Posts Tagged ‘railroad carload traffic’

Intermodal Growth Seen Continuing into 2021

December 13, 2020

A railroad industry consulting firm has predicted that intermodal traffic will continue growing in 2021 but carload traffic will continue to struggle to recover from the COVID-19 pandemic.

FRT Transportation Intelligence predicted that intermodal traffic will increase by 5.4 percent in 2021 with most of that growth attributed to retailers restocking their inventories due to consumer demand.

Domestic container volume will rise by 6.2 percent while trailer volume is expected to hold steady.

The latter has been in decline in recent years but has received a boost in recent weeks by tight capacity in the trucking industry and a shortage of truck drivers.

FRT projects international intermodal volume to increase by 5.4 percent in 2021.

Todd Tranausky, vice president of rail and intermodal at FTR, said last week that those who still have jobs have shifted their discretionary spending from services to consumer goods as a result of pandemic-related factors such as social distancing.

Intermodal volume in past years has declined after its fall peak, but that had not been the case this year, Tranausky said.

Tranausky said a variable that could affect intermodal volume is the distribution of COVID-19 vaccines.

If vaccines help led to a diminishing of the pandemic in the second half of next year that could prompt consumers to begin spending again on such services as restaurants, theaters and cultural events.

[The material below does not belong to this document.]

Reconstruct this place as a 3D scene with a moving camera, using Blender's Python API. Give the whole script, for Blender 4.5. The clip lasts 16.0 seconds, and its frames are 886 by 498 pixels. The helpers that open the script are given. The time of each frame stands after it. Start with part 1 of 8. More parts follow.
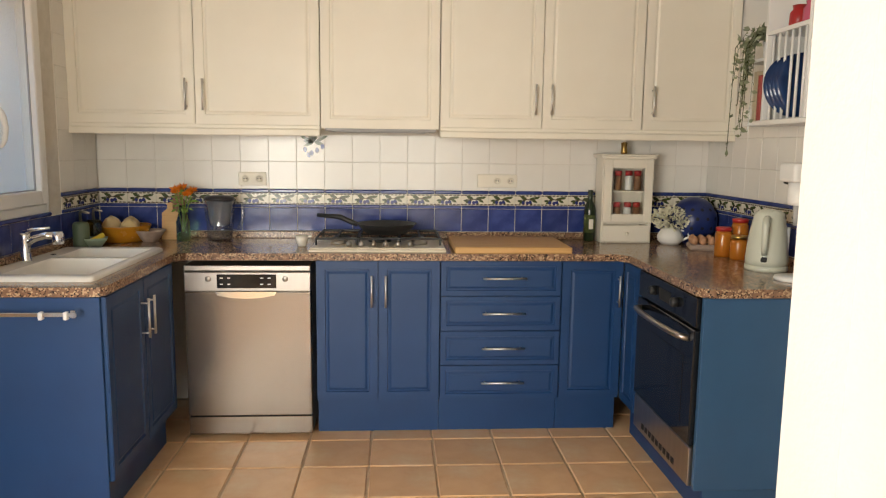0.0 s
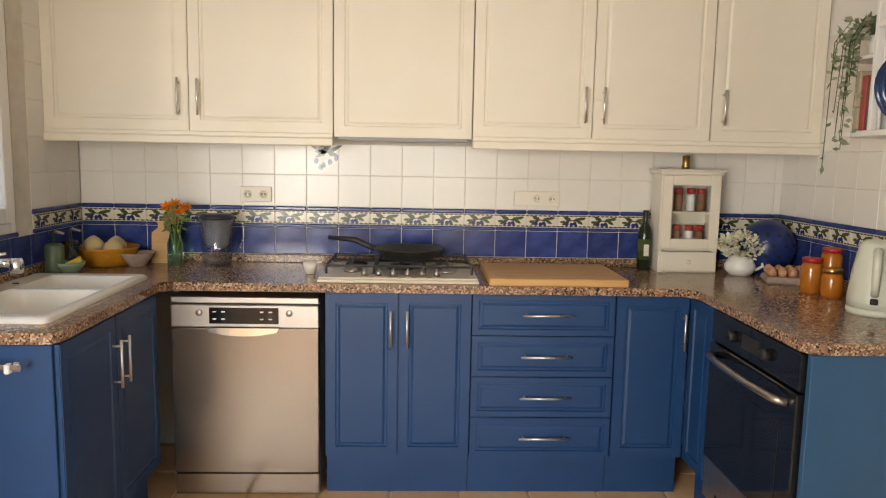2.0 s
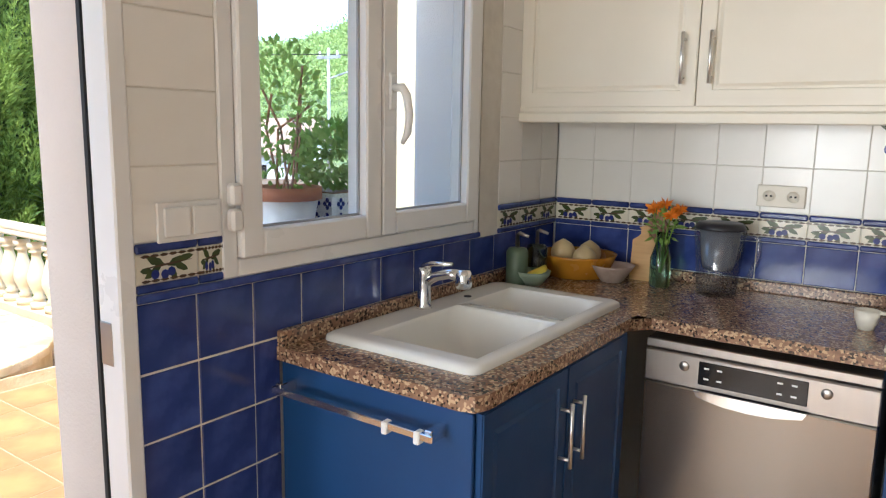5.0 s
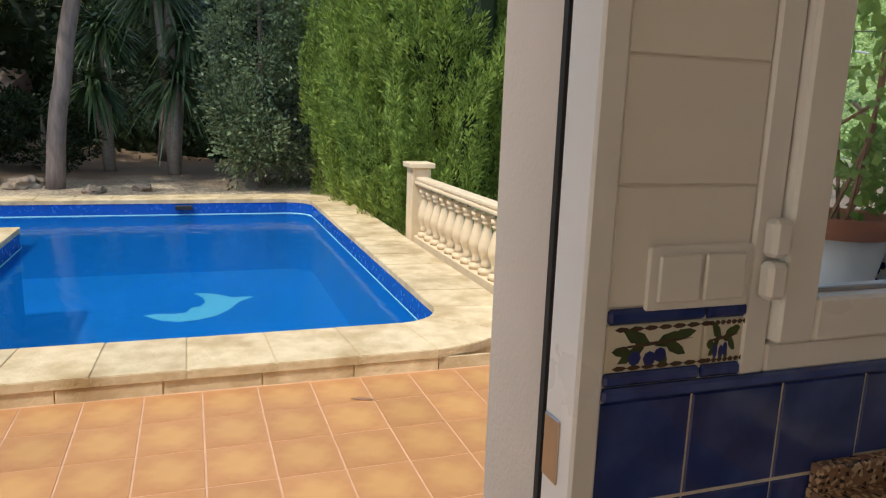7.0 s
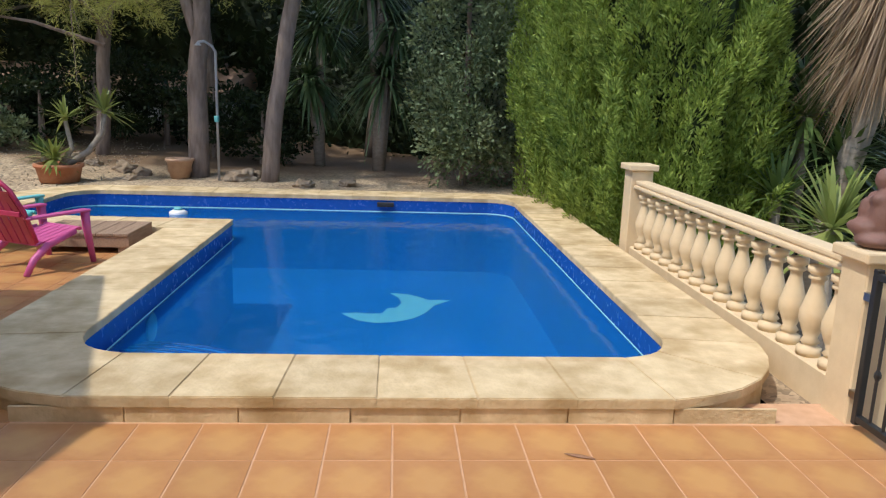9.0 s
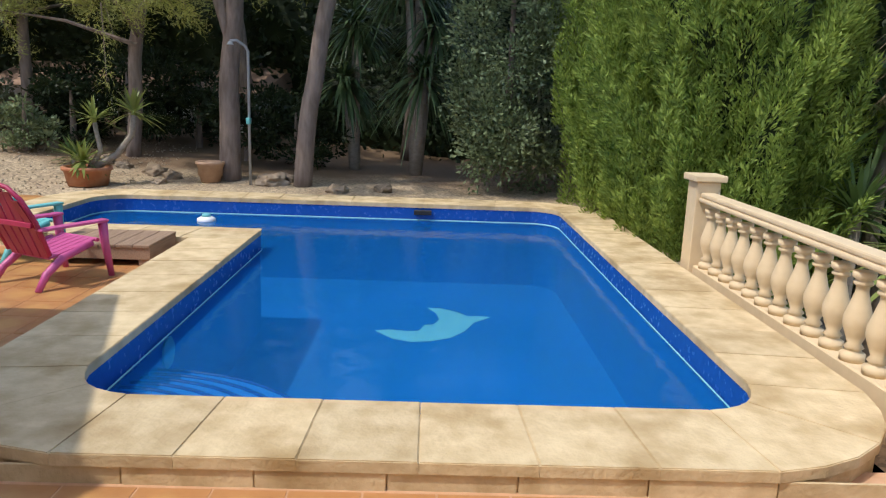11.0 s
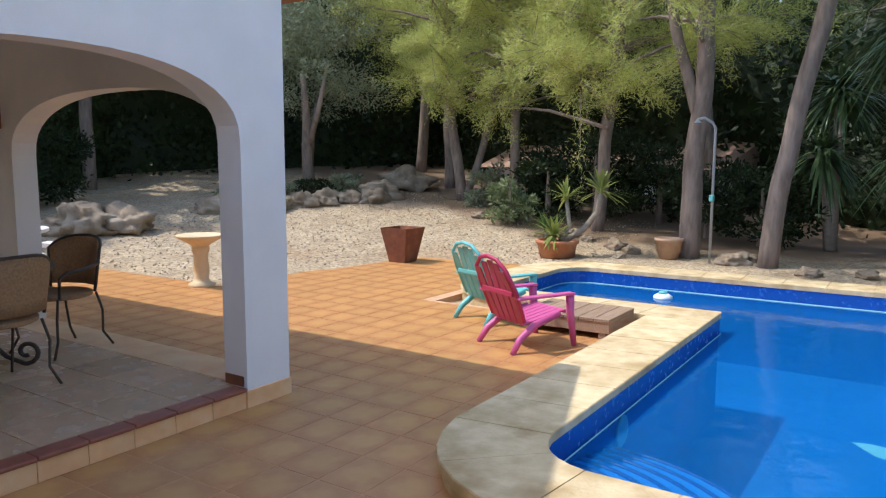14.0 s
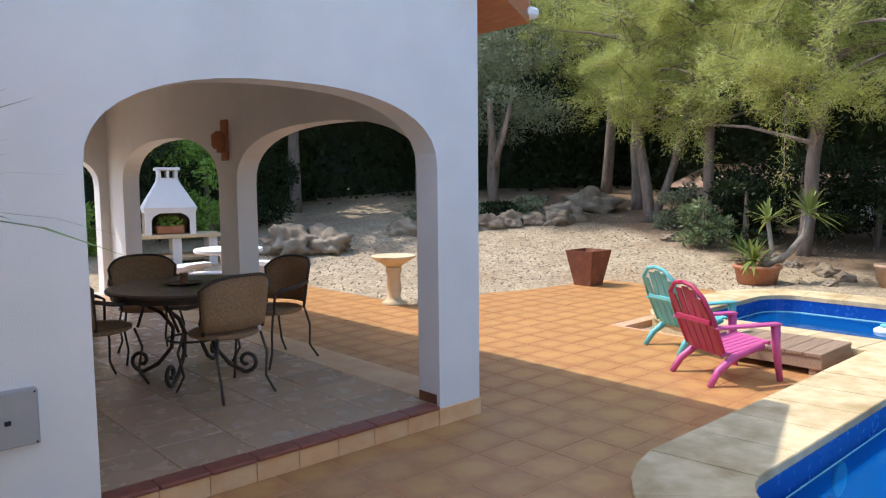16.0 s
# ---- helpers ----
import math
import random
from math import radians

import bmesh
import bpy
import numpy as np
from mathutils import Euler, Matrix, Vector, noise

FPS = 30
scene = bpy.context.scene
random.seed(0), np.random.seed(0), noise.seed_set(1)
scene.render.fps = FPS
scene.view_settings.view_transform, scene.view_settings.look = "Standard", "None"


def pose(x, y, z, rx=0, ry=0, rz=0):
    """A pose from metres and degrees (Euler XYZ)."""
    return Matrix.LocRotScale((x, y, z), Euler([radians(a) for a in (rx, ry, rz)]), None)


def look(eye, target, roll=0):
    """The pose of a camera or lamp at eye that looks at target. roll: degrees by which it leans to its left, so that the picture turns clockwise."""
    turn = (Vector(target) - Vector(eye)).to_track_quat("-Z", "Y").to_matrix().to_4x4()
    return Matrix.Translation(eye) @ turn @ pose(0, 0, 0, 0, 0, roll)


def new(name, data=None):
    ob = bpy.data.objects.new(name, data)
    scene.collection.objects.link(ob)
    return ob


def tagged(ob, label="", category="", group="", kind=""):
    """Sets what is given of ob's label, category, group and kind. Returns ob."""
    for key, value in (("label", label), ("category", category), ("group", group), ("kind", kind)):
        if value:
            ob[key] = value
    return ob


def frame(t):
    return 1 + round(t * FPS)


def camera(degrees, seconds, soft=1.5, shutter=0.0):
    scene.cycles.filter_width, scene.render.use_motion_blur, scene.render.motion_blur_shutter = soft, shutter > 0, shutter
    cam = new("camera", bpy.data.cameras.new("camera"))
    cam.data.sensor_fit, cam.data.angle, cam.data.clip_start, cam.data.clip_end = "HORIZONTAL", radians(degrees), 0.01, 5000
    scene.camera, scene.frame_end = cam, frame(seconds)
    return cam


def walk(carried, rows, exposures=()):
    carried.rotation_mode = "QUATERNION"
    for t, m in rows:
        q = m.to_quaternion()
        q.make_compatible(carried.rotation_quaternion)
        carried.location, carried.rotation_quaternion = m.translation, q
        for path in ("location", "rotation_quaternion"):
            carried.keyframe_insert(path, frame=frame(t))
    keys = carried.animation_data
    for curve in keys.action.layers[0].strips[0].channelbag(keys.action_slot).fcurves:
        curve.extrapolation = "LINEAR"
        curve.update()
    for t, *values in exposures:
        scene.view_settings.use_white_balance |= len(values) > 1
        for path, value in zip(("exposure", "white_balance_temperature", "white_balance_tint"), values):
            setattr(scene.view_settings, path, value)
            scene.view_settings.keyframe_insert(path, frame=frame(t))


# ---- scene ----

In the meantime, FTR expects intermodal volume for 2020 to be 2.5 percent below 2019 levels despite increases in recent months in intermodal traffic.

As for carload traffic, it is tied to industrial production, which has lagged during the pandemic as it struggles to reach pre-pandemic levels.

Except for coal, agriculture and anything tied to crude oil, FRT expects carload traffic in 2021 to be flat.

The consulting firm sees some recovery in the first quarter and that second quarter year-over-year numbers will show large gains due to being compared to the pandemic-related traffic levels of 2020. 

Tranausky said carload volumes in the third and fourth quarters of 2021 will hinge on how the pandemic and consumer spending unfold, as well as whether there’s a federal stimulus and what shape it takes.